Wednesday, July 24, 2013

Spectacular Greek Luncheon and Recycled Metal Garden Art

The Merry Weather Garden Club met at the home of Carla Snider on Thursday 18th July, 2013. Cohosting with Carla were Erma Jean Brown and Mary Beth Tsoukalas with assistance from Phyllis Daniel.

Tsoukalas, of Irish-Polish descent, met her Greek husband on a cruise to South America and jokingly said she would learn to cook Greek if he learned to speak English. The garden club was amazed at her dishes that were unusual, delicious, and thoroughly Greek. The goat cheese torte really allowed the pesto and sun dried tomatoes taste to shine through. The tzatziki was a lovely light cucumber and garlic dip. The pink taramasalata dip was a type of caviar or roe blended and salty.  All the appetizers were served with freshly made pita chips, Calamata olives, and peppers.

The entrĂ©es which many club members enjoyed on Carla’s back porch overlooking her new garden area included dolmathes, a rice and beef combination stuffed into grape leaves and served with a tangy lemon sauce; kefthedes or Greek meatballs served alongside souvlakia or meat and onions on a skewer or kabobs. Spanakopita was a delicious spinach and feta cheese pastry. Tiropitakia was a phyllo cheese triangles served with tomato and feta salad.

For dessert, Tsoukalas served Jordan almonds, baklava made of phyllo pastry, walnuts, and honey, plus Kurambiethes, or a delicate light butter cookie. The delicious meal made everyone feel transported to another hemisphere and country. 

Carla began the program by explaining the work she had done on her garden since she last hosted the meeting during which members helped her design and offered suggestions for her outdoor spaces.  The newest acquisition was the outdoor fireplace built by her neighbor Ryan Mattocks. The garden was lovely; her new sod is being helped by the frequent summer rains, and the Sniders had finished the outdoor construction of the pool cabana.

Snider introduced the program, artist Kathy Walton of Marietta. Walton uses recycled steel to make her garden art and she has added ceramic sculpture to her work. Walton is a humorous speaker and told of her beginnings in central Illinois where the roads are laid out by engineers (four right turns and you were home) versus moving to Georgia where roads began as animal trails. Her work in Chicago and Long Island where winter temperatures were six degrees made it easy to say yes to Rich’s when she got the job in the jewelry department in Atlanta.

Now retired, Walton and her husband do construction jobs on high end hotels needing renovation. The construction workers working for them often borrowed money and would pay them back in equipment. Because she acquired a welding outfit, she learned to weld. Walton liked the fact that welded art held together better than a glue gun, and she began studying enhanced line drawing and experimented with flat patterns.
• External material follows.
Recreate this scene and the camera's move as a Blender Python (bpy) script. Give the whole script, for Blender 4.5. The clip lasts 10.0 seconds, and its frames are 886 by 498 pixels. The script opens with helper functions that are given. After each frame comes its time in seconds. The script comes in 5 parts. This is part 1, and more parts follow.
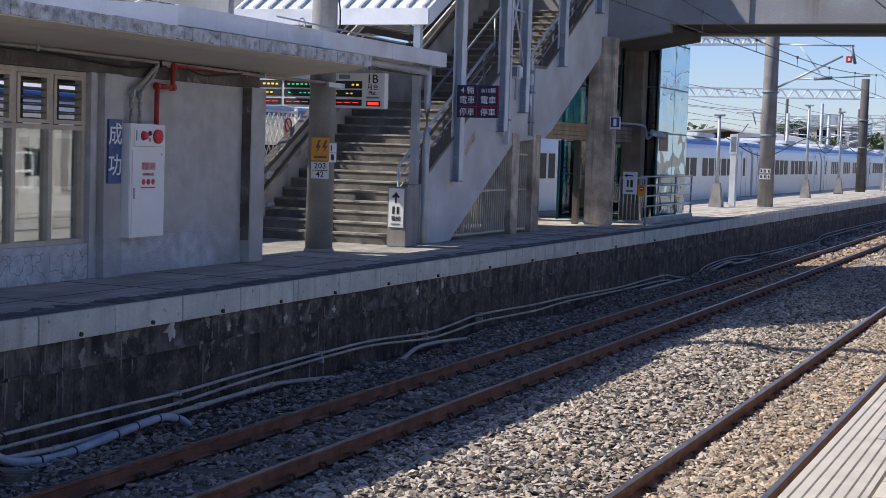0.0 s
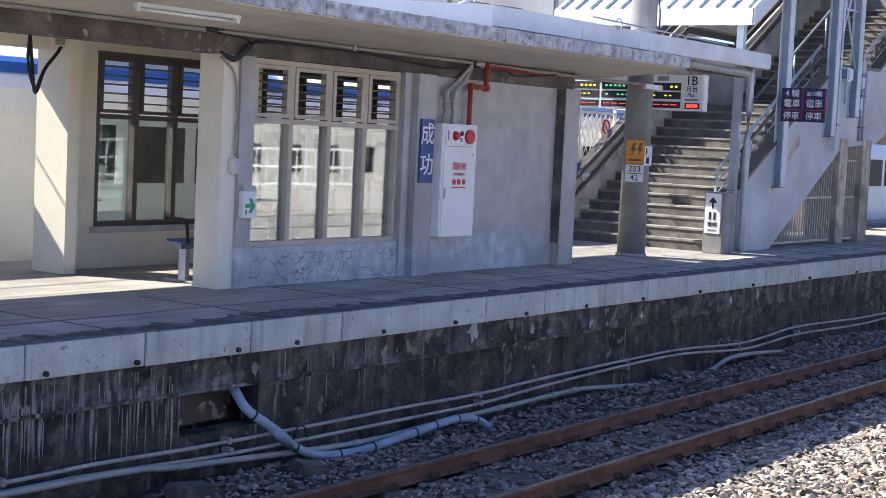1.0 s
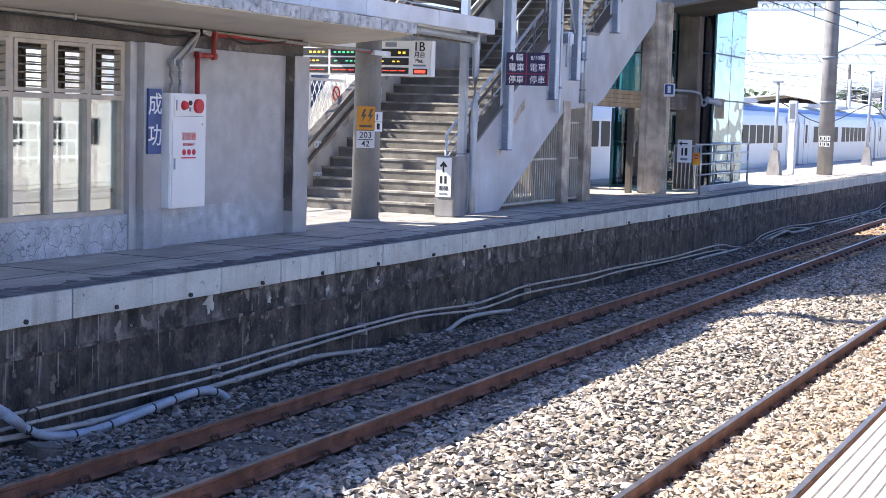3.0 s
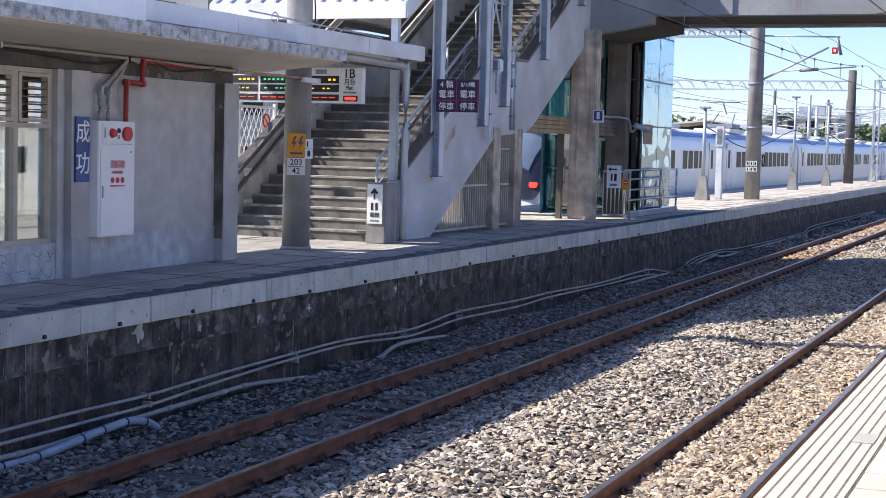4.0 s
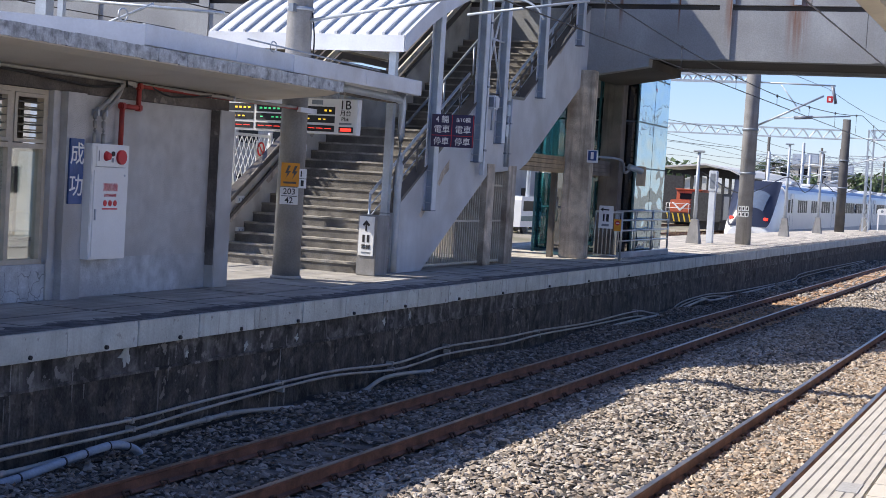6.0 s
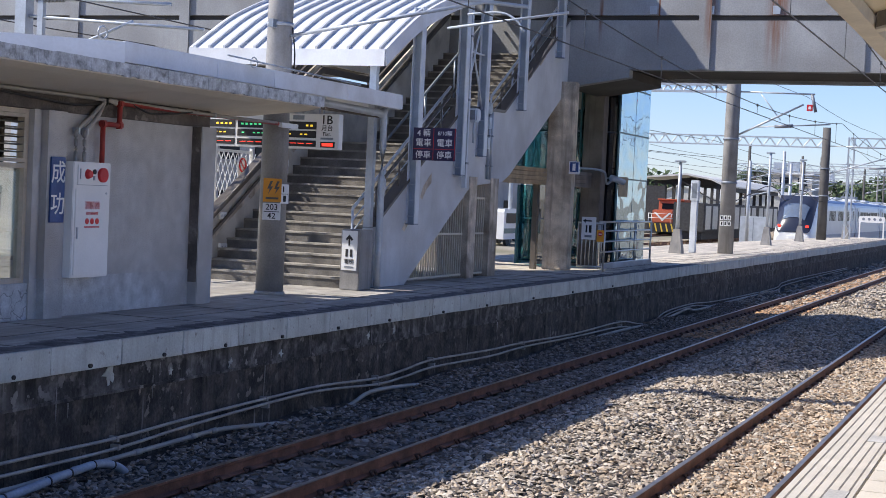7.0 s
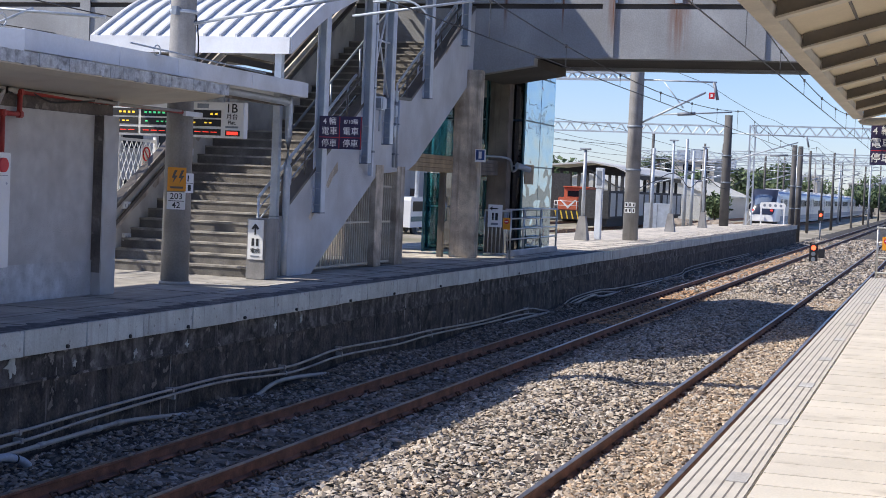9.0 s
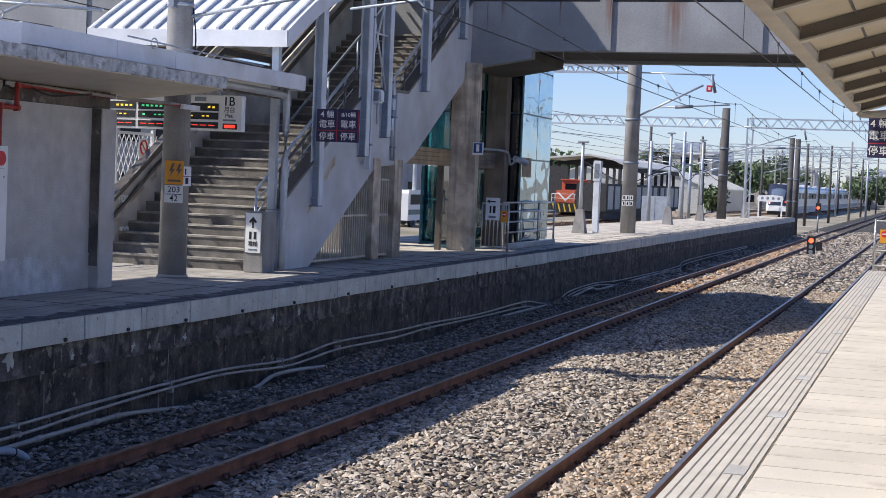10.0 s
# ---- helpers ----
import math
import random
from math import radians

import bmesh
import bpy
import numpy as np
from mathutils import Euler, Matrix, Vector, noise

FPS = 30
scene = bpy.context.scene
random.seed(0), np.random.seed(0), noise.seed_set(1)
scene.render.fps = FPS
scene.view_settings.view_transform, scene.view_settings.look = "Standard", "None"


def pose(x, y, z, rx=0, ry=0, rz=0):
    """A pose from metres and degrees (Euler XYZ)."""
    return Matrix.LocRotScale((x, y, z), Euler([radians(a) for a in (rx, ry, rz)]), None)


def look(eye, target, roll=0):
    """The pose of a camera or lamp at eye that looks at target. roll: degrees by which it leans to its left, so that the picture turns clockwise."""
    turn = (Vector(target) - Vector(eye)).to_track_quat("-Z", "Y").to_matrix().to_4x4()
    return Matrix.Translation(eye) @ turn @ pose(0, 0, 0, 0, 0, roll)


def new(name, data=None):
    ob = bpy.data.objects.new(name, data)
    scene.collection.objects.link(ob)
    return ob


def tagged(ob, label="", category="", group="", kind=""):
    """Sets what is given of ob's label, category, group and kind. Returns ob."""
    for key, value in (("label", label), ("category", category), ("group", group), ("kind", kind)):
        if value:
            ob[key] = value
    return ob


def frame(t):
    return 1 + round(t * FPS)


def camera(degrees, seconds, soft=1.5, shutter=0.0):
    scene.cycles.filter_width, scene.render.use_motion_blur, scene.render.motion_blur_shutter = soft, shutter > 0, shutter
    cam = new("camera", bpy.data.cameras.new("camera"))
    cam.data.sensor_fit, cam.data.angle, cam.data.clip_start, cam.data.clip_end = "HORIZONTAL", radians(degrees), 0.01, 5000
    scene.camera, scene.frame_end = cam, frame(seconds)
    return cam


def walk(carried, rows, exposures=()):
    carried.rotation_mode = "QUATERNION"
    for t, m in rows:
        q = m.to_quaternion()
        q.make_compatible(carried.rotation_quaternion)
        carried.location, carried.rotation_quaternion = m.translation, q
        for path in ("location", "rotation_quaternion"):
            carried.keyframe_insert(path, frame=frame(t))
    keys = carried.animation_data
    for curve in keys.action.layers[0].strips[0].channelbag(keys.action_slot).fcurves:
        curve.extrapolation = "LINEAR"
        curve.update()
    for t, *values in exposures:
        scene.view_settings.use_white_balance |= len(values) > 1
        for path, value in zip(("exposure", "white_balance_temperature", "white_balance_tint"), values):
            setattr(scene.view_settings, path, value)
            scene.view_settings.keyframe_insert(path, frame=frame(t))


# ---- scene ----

She welds old filing cabinets into cowboy hats for outdoor display, musical instruments like guitars that use bicycle sprockets for adornments. Her garden animals are whimsical, sophisticated, fun and will make you smile which is Walton’s goal. She gives her work catchy names too like Zippy Mosquitoes and Psycho Sunflowers. Her largest piece is a full sized horse made of tire rims and curved pipe from a bowling alley for the neck. Making the eyes for the horse takes her about four hours.

Walton has recently added ceramics to her list of talents and she studied raku or the Japanese technique which includes fire and flame to make the pieces. Her tables and statuary were most impressive and sophisticated, useful pieces.

The next meeting of the garden club will be the second Thursday in August and will be hosted by Patti Acheson and Ellen McEwen.